We need to introduce timeout handling and backoff if failures are happening repeatedly, and this state needs to be modelled via notifications upstream.
An example of this is a child which fails because of a syntax error, no amount of restarting will make it work. So we need to implement a policy for restarting: try 3 times, if it fails every time, put it on ice and inform the parent. Provide a mechanism to try failed children (e.g. SIGHUP
).
Interface considerations
The container.async
method can either be deprecated/removed or augmented to supply the right interfaces.
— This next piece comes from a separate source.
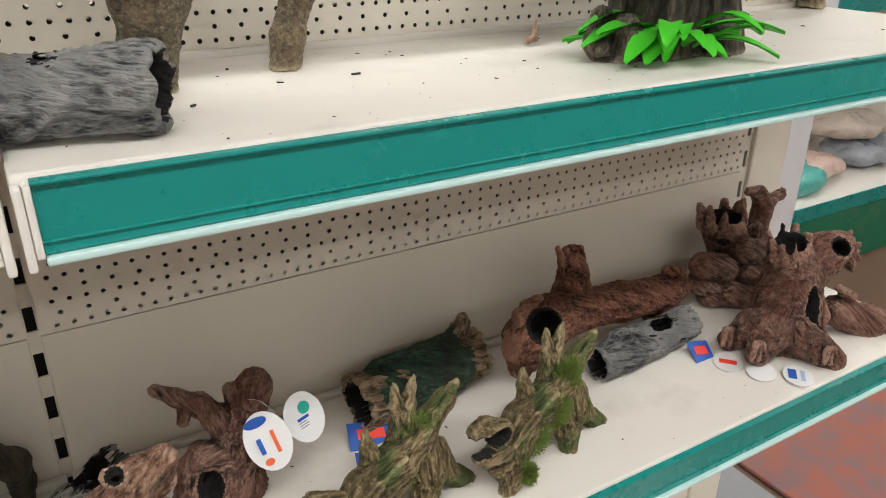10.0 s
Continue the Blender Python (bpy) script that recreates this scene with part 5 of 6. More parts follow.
c.limb([(0.368, -0.221, 0.780), (0.375, -0.227, 0.808), (0.370, -0.217, 0.816)], [0.0039, 0.0033, 0.0029], .004)
c.limb([(0.361, -0.220, 0.739), (0.372, -0.226, 0.768), (0.373, -0.216, 0.775)], [0.0040, 0.0035, 0.0031], .004)
c.limb([(0.367, -0.218, 0.751), (0.371, -0.224, 0.781), (0.375, -0.214, 0.787)], [0.0040, 0.0034, 0.0030], .004)
c.limb([(0.374, -0.216, 0.767), (0.384, -0.222, 0.795), (0.377, -0.212, 0.803)], [0.0040, 0.0034, 0.0030], .004)
c.limb([(0.367, -0.215, 0.723), (0.375, -0.221, 0.753), (0.382, -0.211, 0.759)], [0.0041, 0.0036, 0.0031], .004)
c.limb([(0.380, -0.213, 0.764), (0.385, -0.219, 0.793), (0.383, -0.209, 0.800)], [0.0040, 0.0034, 0.0030], .004)
c.limb([(0.377, -0.212, 0.739), (0.389, -0.218, 0.768), (0.386, -0.208, 0.776)], [0.0041, 0.0035, 0.0031], .004)
c.limb([(0.378, -0.210, 0.726), (0.382, -0.216, 0.757), (0.389, -0.206, 0.763)], [0.0042, 0.0036, 0.0032], .004)
c.limb([(0.389, -0.208, 0.762), (0.397, -0.214, 0.790), (0.390, -0.204, 0.799)], [0.0041, 0.0035, 0.0031], .004)
c.limb([(0.382, -0.207, 0.713), (0.391, -0.213, 0.744), (0.395, -0.203, 0.751)], [0.0042, 0.0036, 0.0032], .004)
c.limb([(0.391, -0.205, 0.741), (0.394, -0.211, 0.771), (0.397, -0.201, 0.778)], [0.0042, 0.0036, 0.0031], .004)
c.floor(LOW + .0005)
ob = c.skin("rock_root_ornament", [MIXED, HOLLOW_SHADE], None, (((60, 60, 60), .003), ((170, 170, 170), -.0018), ((420, 420, 420), .0008)), origin=(.34, -.18, LOW), stretch=.7, erode=.0015)
tagged(ob, "brown and green resin root cave with a hollow", "aquarium ornament")

log_ornament("log_ornament", (.478, -.175, .778), (.622, -.062, .802), .025, .019, DARKL, "dark grey bark log leaning on the shelf", seed=51)

c = Carving((.47, -.28, .745), (.72, -.12, .93), 0.0014)
c.limb([(0.645, -0.170, 0.867), (0.622, -0.178, 0.859), (0.594, -0.188, 0.849), (0.566, -0.198, 0.843), (0.541, -0.205, 0.827), (0.522, -0.208, 0.820)], [0.0140, 0.0185, 0.0173, 0.0170, 0.0170, 0.0142], .008)
c.limb([(0.642, -0.172, 0.849), (0.616, -0.180, 0.836), (0.591, -0.190, 0.833)], [0.0123, 0.0113, 0.0092], .008)
c.limb([(0.518, -0.208, 0.822), (0.505, -0.210, 0.797), (0.502, -0.212, 0.772), (0.504, -0.214, 0.750)], [0.0120, 0.0090, 0.0078, 0.0065], .006)
c.limb([(0.536, -0.215, 0.847), (0.548, -0.220, 0.862), (0.567, -0.222, 0.863)], [0.0052, 0.0051, 0.0043], .005)
c.limb([(0.545, -0.210, 0.819), (0.555, -0.222, 0.797), (0.563, -0.238, 0.777), (0.571, -0.246, 0.764), (0.572, -0.252, 0.749)], [0.0116, 0.0090, 0.0090, 0.0117, 0.0068], .006)
c.limb([(0.590, -0.200, 0.832), (0.592, -0.215, 0.808), (0.592, -0.228, 0.783), (0.580, -0.243, 0.766)], [0.0118, 0.0100, 0.0092, 0.0091], .006)
c.limb([(0.556, -0.222, 0.825), (0.574, -0.238, 0.808), (0.593, -0.250, 0.786)], [0.0048, 0.0061, 0.0027], .003)
c.limb([(0.621, -0.188, 0.826), (0.637, -0.185, 0.794), (0.640, -0.185, 0.768), (0.628, -0.186, 0.754), (0.614, -0.188, 0.764)], [0.0159, 0.0126, 0.0109, 0.0080, 0.0059], .008)
c.limb([(0.638, -0.178, 0.819), (0.656, -0.170, 0.788), (0.664, -0.168, 0.769)], [0.0125, 0.0100, 0.0071], .006)
c.limb([(0.615, -0.200, 0.887), (0.613, -0.200, 0.882)], [0.0035, 0.0035], .003)
c.limb([(0.551, -0.232, 0.825), (0.547, -0.232, 0.819)], [0.0030, 0.0030], .004)
c.limb([(0.613, -0.200, 0.882), (0.607, -0.200, 0.881)], [0.0035, 0.0035], .003)
c.limb([(0.547, -0.232, 0.819), (0.539, -0.232, 0.818)], [0.0030, 0.0030], .004)
c.limb([(0.607, -0.200, 0.881), (0.601, -0.200, 0.884)], [0.0035, 0.0035], .003)
c.limb([(0.539, -0.232, 0.818), (0.531, -0.232, 0.822)], [0.0030, 0.0030], .004)
c.limb([(0.601, -0.200, 0.884), (0.599, -0.200, 0.889)], [0.0035, 0.0035], .003)
c.limb([(0.531, -0.232, 0.822), (0.529, -0.232, 0.830)], [0.0030, 0.0030], .004)
c.limb([(0.599, -0.200, 0.889), (0.601, -0.200, 0.893)], [0.0035, 0.0035], .003)
c.limb([(0.529, -0.232, 0.830), (0.533, -0.232, 0.836)], [0.0030, 0.0030], .004)
c.limb([(0.601, -0.200, 0.893), (0.607, -0.200, 0.894)], [0.0035, 0.0035], .003)
c.limb([(0.533, -0.232, 0.836), (0.541, -0.232, 0.837)], [0.0030, 0.0030], .004)
c.limb([(0.607, -0.200, 0.894), (0.613, -0.200, 0.892)], [0.0035, 0.0035], .003)
c.limb([(0.541, -0.232, 0.837), (0.548, -0.232, 0.833)], [0.0030, 0.0030], .004)
c.limb([(0.613, -0.200, 0.892), (0.615, -0.200, 0.887)], [0.0035, 0.0035], .003)
c.limb([(0.548, -0.232, 0.833), (0.551, -0.232, 0.825)], [0.0030, 0.0030], .004)
c.limb([(0.605, -0.220, 0.907), (0.609, -0.180, 0.867)], [0.0037, 0.0041], .002, 1, True)
c.floor(LOW + .0005)
ob = c.skin("driftwood_ornament", [PINK, HOLLOW_SHADE], None, (((90, 90, 90), .0014), ((240, 240, 240), -.0008), ((520, 520, 520), .0004)), origin=(.59, -.2, LOW), erode=.0006, stretch=.5)
tagged(ob, "red-brown resin driftwood arch on several legs", "aquarium ornament")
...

It's essentially equivalent to running your own Async block in a child.
The logic was to provide something like container.async do ... async code ... end
. So you don't worry how then container is working but just tell it to execute some code asynchronously. However it might give a false sense of security to user (e.g. shared mutable resources).
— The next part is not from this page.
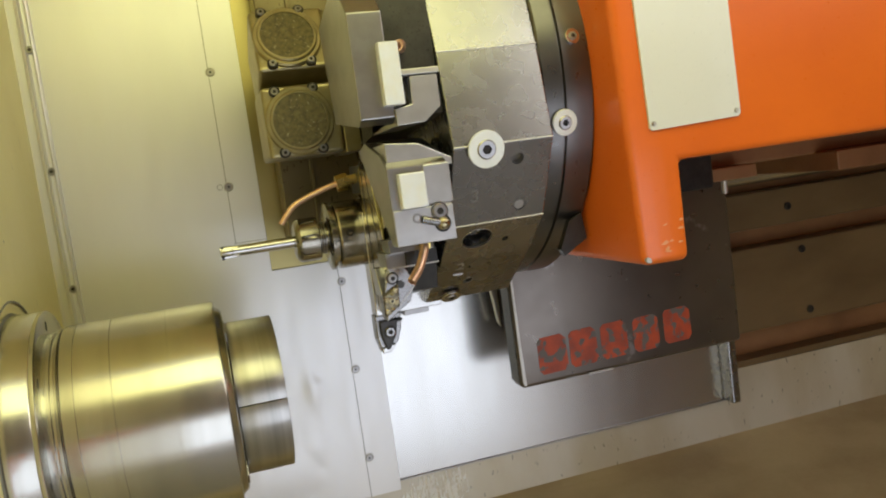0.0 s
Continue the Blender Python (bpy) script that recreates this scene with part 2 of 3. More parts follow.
def bm_lathe_to(centre, way, profile, n=28):
    """A turned shape standing at the centre: (height, radius) along way."""
    bm = bm_lathe(profile, n=n)
    turn = Vector(way).to_track_quat("X", "Z").to_matrix().to_4x4()
    bmesh.ops.transform(bm, matrix=Matrix.Translation(centre) @ turn, verts=bm.verts)
    return bm


def bm_screw(centre, way, r, h, bore=0.5, n=24):
    """A round socket head with a six-sided recess, its seat at the centre, looking along way."""
    bm = bmesh.new()
    c = r * 0.16

    def ring(z, rad, k=n):
        return [bm.verts.new((rad * math.cos(2 * math.pi * i / k), rad * math.sin(2 * math.pi * i / k), z)) for i in range(k)]

    def hexed(z, rad):
        out = []
        for i in range(n):
            a = 2 * math.pi * i / n
            f = math.cos(math.pi / 6) / math.cos((a % (math.pi / 3)) - math.pi / 6)
            out.append(bm.verts.new((rad * f * math.cos(a), rad * f * math.sin(a), z)))
        return out
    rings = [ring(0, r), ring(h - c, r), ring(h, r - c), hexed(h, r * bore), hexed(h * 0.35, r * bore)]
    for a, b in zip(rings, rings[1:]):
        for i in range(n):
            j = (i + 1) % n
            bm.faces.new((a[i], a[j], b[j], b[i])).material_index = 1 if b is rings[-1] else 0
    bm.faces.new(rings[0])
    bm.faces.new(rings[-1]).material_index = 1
    turn = Vector(way).to_track_quat("Z", "Y").to_matrix().to_4x4()
    bmesh.ops.transform(bm, matrix=Matrix.Translation(centre) @ turn, verts=bm.verts)
    return bm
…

I'm interested in contributing timeout handling and backoff. Since you have an approach in mind, is this something you'd be able to hand off? Realistically, it would involve some knowledge transfer. But I'm actively working on some process-related things, so I do have some context.
What about changing Async::Container::Generic#async
to this?
def async(**options)
spawn(**options) do |instance|
Async::Reactor.run(instance) do |task|
yield instance, task
end
end
end
Yielding two arguments from async
is a bit surprising, which might be an argument for removing the async
method and letting the user do it themselves. Not sure where I land here.
I'm happy for you to take a stab at the backoff handling. But, it's going to be quite tricky to get right. So happy to help.
You will need to check changes with falcon too.
To avoid breaking existing code:
def async(**options)
spawn(**options) do |instance|
Async::Reactor.run do |task|
instance.ready!
yield task
end
end
end
However I'd also be okay with removing that method.
By the way we should probably add a spec to capture the broken behaviour before fixing it to confirm it's fixed, these are tricky issues and having coverage is really helpful.